Even in Norway, many "sons of the enemy" were labeled retarded on the grounds that any woman who had been seduced by a German soldier was probably weak-minded.

In a Europe without men, which condemned many women between the ages of fifteen and thirty in 1938 to be single, there were countless children left homeless and orphaned. In Berlin alone there were some 53,000 missing children in 1945 who wandered aimlessly and sowed terror day and night (in 1946, the city was considered "the crime capital of the world").

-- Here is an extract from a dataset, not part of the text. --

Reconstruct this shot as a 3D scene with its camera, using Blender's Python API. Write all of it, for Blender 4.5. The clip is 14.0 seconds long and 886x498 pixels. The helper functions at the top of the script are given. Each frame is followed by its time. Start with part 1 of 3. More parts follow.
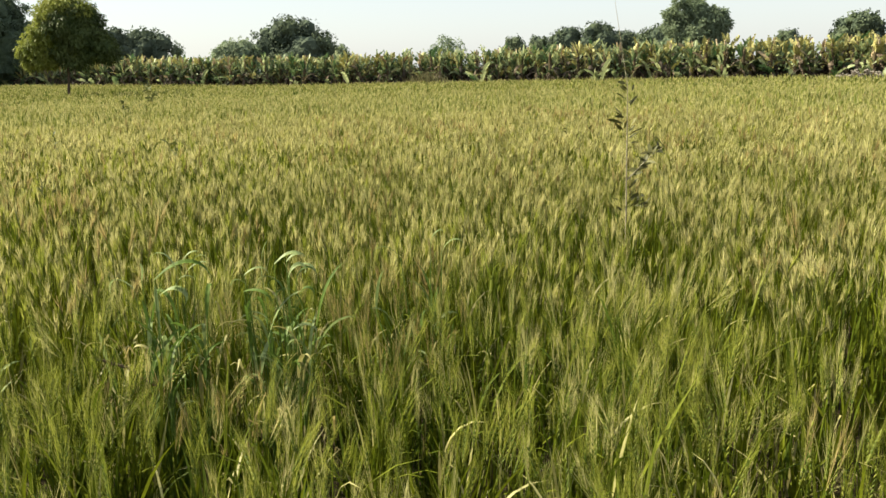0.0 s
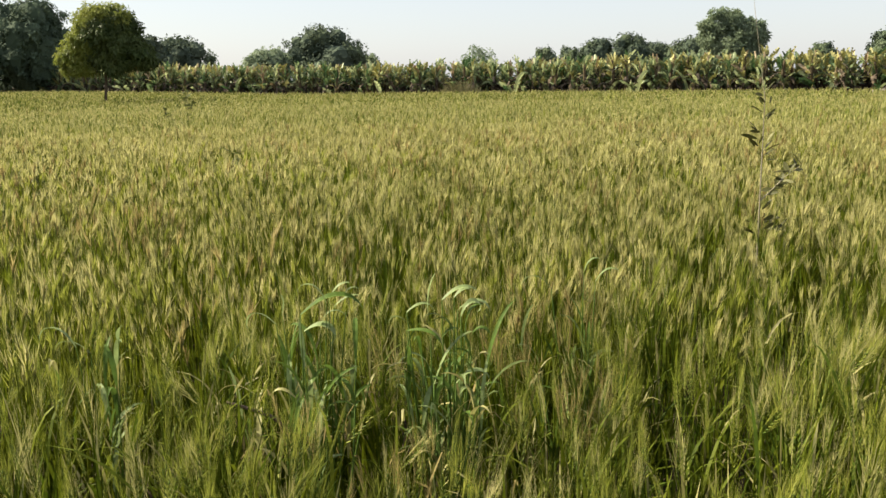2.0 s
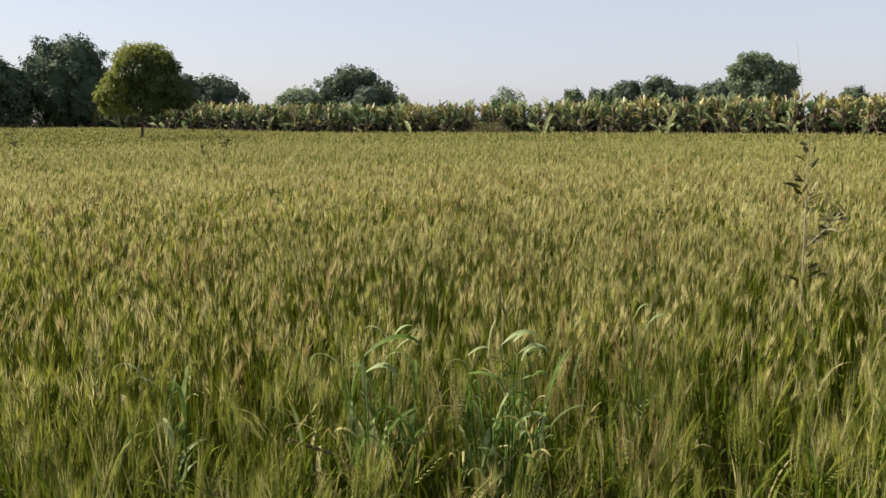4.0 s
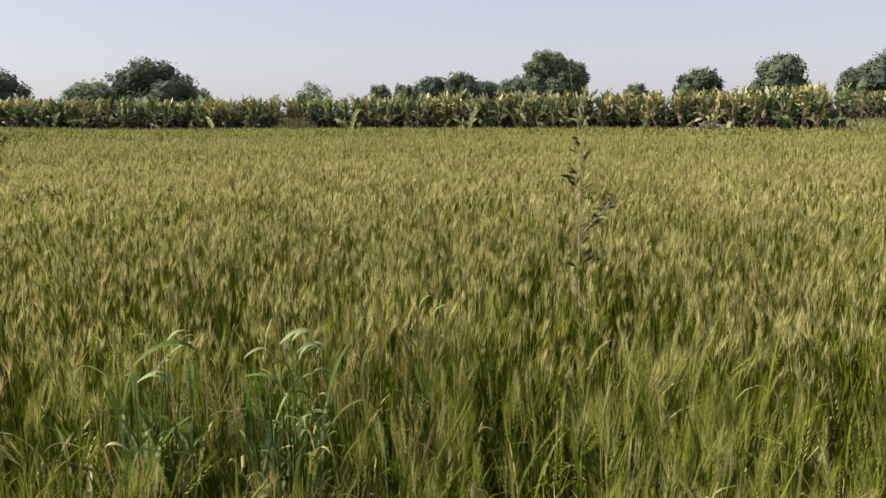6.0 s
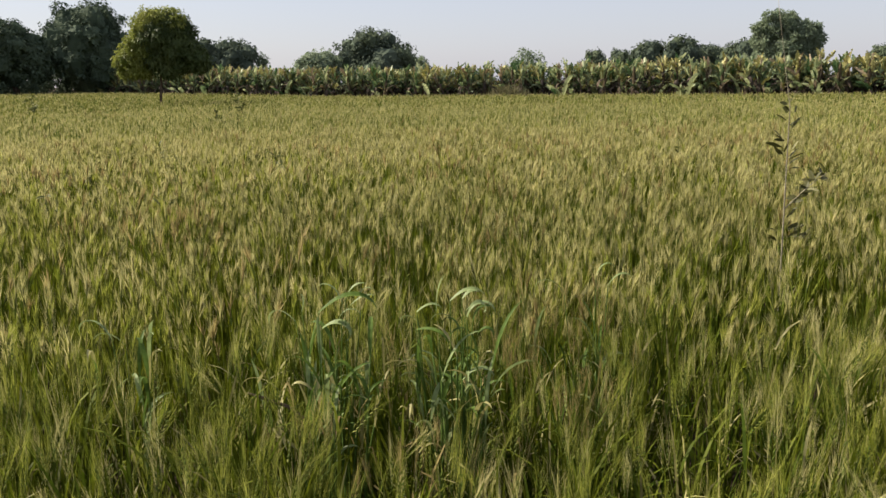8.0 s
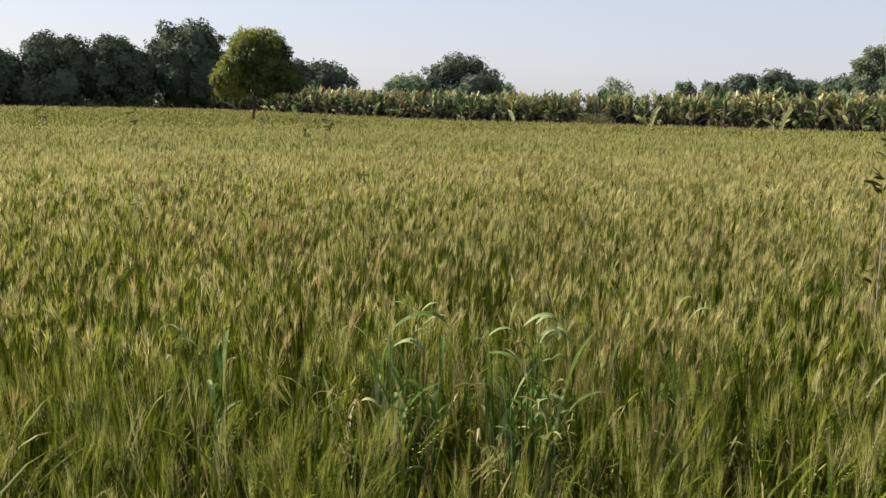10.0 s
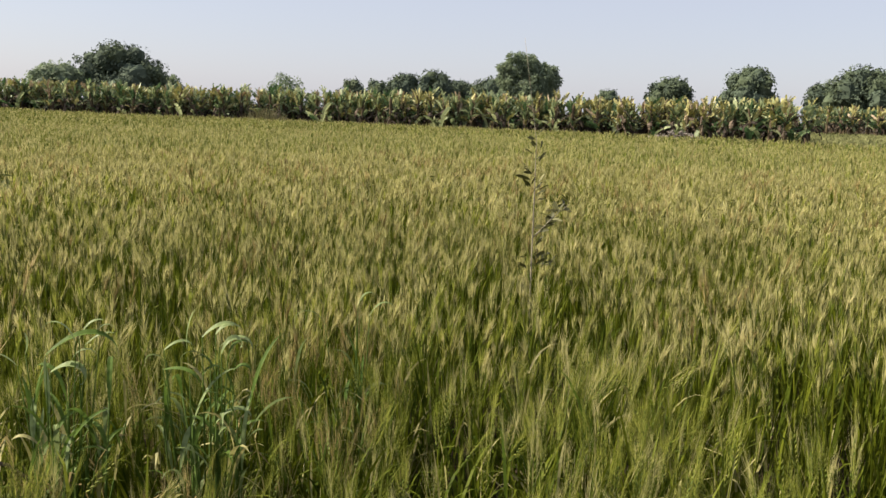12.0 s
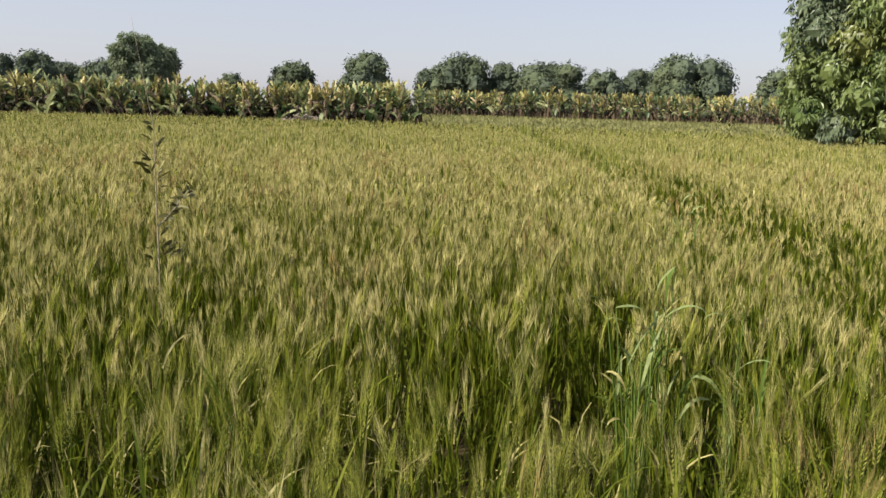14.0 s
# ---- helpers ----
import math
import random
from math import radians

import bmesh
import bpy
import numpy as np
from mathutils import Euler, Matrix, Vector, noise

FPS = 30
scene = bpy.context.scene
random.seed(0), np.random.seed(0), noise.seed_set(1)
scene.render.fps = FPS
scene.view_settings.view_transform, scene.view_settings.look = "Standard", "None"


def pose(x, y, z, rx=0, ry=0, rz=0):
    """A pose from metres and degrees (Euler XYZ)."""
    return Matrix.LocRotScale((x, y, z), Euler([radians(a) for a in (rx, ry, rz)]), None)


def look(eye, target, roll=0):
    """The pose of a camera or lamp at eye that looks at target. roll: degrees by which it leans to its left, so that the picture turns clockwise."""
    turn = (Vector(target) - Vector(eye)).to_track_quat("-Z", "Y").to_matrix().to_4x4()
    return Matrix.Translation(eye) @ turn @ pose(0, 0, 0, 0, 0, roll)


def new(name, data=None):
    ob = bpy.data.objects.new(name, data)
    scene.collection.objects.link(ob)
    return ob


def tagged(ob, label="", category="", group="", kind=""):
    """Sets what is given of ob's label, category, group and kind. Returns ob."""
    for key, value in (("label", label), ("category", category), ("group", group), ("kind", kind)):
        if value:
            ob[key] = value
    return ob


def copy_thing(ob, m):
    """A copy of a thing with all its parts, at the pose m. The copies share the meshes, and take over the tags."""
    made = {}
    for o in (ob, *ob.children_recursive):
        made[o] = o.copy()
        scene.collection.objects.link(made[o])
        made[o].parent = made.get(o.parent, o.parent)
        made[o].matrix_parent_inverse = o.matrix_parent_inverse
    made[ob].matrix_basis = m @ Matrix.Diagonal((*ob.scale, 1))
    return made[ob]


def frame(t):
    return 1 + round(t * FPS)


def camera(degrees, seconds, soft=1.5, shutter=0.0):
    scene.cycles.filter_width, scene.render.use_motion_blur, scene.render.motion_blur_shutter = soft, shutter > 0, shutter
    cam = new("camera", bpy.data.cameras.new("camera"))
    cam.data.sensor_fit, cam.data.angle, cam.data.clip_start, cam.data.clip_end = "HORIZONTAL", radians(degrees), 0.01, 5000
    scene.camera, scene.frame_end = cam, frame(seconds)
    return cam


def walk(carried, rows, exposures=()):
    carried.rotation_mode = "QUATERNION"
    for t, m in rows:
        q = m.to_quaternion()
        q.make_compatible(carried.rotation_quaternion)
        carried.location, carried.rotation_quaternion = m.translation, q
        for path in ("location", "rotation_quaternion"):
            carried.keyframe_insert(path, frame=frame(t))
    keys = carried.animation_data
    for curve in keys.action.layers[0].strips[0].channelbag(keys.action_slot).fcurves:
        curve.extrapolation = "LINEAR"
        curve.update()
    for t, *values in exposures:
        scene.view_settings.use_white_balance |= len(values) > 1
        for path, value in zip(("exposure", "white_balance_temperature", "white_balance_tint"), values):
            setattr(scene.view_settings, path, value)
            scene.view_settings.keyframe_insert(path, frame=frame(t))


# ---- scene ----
cam = camera(56.5, 14.0, soft=1.5)
PATH = [
    (0, (0.358, 0.816, 1.597), (0.278, 2.767, 1.167), -1.5),
    (0.5, (0.237, 0.977, 1.593), (0.134, 2.93, 1.178), -1.2),
    (1, (0.149, 1.11, 1.587), (0.023, 3.061, 1.169), -1.2),
    (1.5, (0.04, 1.113, 1.601), (-0.093, 3.064, 1.181), -1.2),
    (2, (-0.087, 1.129, 1.598), (-0.225, 3.082, 1.192), -1.0),
    (4.3, (-0.176, 1.054, 1.631), (-0.379, 3.02, 1.324), -0.4),
    (4.5, (-0.161, 1.058, 1.628), (-0.323, 3.028, 1.323), -0.5),
    (5, (-0.135, 1.053, 1.63), (-0.192, 3.029, 1.324), -0.6),
    (5.5, (-0.111, 1.054, 1.629), (-0.045, 3.028, 1.319), -0.6),
    (6, (-0.075, 1.054, 1.632), (0.174, 3.011, 1.305), -0.5),
    (6.5, (-0.042, 1.039, 1.624), (0.388, 2.962, 1.281), -0.6),
    (7, (0.039, 1.103, 1.629), (0.532, 3.009, 1.276), -1.6),
    (7.5, (0.048, 1.064, 1.624), (0.267, 3.015, 1.241), -1.2),
    (8, (0.024, 1.025, 1.624), (-0.228, 2.969, 1.225), -0.9),
    (8.2, (0.012, 1.013, 1.623), (-0.401, 2.929, 1.229), -0.8),
    (10.5, (0.04, 1.056, 1.611), (-0.384, 2.983, 1.284), 1.5),
    (11, (0.054, 1.063, 1.612), (-0.168, 3.024, 1.292), 1.6),
    (11.5, (0.045, 1.078, 1.616), (0.103, 3.052, 1.296), 2.1),
    (12, (0.019, 1.109, 1.618), (0.345, 3.055, 1.287), 2.0),
    (12.5, (0.006, 1.134, 1.613), (0.589, 3.018, 1.282), 2.9),
    (13, (0.023, 1.124, 1.614), (0.861, 2.915, 1.307), 2.9),
    (13.5, (0.037, 1.099, 1.612), (1.047, 2.798, 1.306), 2.0),
    (14, (0.042, 1.085, 1.613), (1.163, 2.705, 1.272), 1.6),
]
EXPOSURES = [(0.0, 1.4, 6950, -1), (0.5, 1.18, 6950, -2), (1.0, 1.18, 6950, 0), (1.5, 1.36, 6900, 1), (2.2, 1.26, 6850, 4), (4.3, 0.98, 6500, 10), (7.5, 0.93, 6500, 10), (8.2, 0.93, 6500, 10), (10.3, 1.02, 6500, 10), (14.0, 0.93, 6500, 10)]
walk(cam, [(t, look(eye, target, roll)) for t, eye, target, roll in PATH], EXPOSURES)

# ---- sky and sun ----
SUN_AZ, SUN_EL = -78.0, 41.0          # degrees from +y towards +x, and above the horizon
world = bpy.data.worlds.new("hazy_sky")
scene.world = world
world.use_nodes = True
wn = world.node_tree
sky = wn.nodes.new("ShaderNodeTexSky")
sky.sky_type, sky.sun_disc = "NISHITA", False
sky.sun_elevation, sky.sun_rotation = radians(SUN_EL), radians(SUN_AZ % 360)
sky.air_density, sky.dust_density, sky.ozone_density = 1.0, 1.2, 1.0
haze = wn.nodes.new("ShaderNodeMix")       # thin even haze over the clear sky
haze.data_type = "RGBA"
haze.inputs["Factor"].default_value = 0.62
haze.inputs["B"].default_value = (5.1, 5.1, 6.0, 1)
wn.links.new(sky.outputs["Color"], haze.inputs["A"])
wn.links.new(haze.outputs["Result"], wn.nodes["Background"].inputs["Color"])
wn.nodes["Background"].inputs["Strength"].default_value = 0.071
sun_dir = Vector((math.sin(radians(SUN_AZ)) * math.cos(radians(SUN_EL)), math.cos(radians(SUN_AZ)) * math.cos(radians(SUN_EL)), math.sin(radians(SUN_EL))))
sun = new("sun", bpy.data.lights.new("sun", "SUN"))
sun.data.energy, sun.data.angle, sun.data.color = 5.0, radians(0.6), (1.0, 0.91, 0.75)
sun.matrix_world = look(sun_dir * 50, (0, 0, 0))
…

In Rome, too, in 1947 there were still some 50,000 homeless children, who slept in doorways and alleys and kept themselves alive through theft, begging, and prostitution. In France, farmers often found them sleeping in haylofts.

In this ghostly environment, life went on with difficulty, although at times the survivors were reminiscent of wild dogs. Throughout Eastern Europe, Jews were being persecuted and murdered. Vendettas also abounded. Sometimes a scapegoat was chosen on which to vent anger, and sometimes entire communities.

Although most post-war books written after 1989 tend to view the post-World War II period with a sugar-coated eye, emphasizing, for example, the Marshall Plan, this is a distorted view.

This program was not conceived until 1947 to begin with. Consequently, many of the recovery stories reflected in so many of the books written about the period do not fit the reality of a continent that, in some areas, regressed to the Dark Ages. .

Europe continued to lick its wounds until almost 1950 and even after. Somehow, it was almost impossible to get out of the fight without enemies, after a carnage where millions of people succumbed in the name of nationality, race, religion, social class or personal prejudice. Almost all of the Europeans affected suffered some kind of injustice or loss, whether to family, friends, homes or businesses, when ethics, if any, were not left behind.

It remains to be said that of the thirty-six million Europeans who died, around nineteen million were civilians, which gives an idea of ​​who were, once again, the big losers of the war.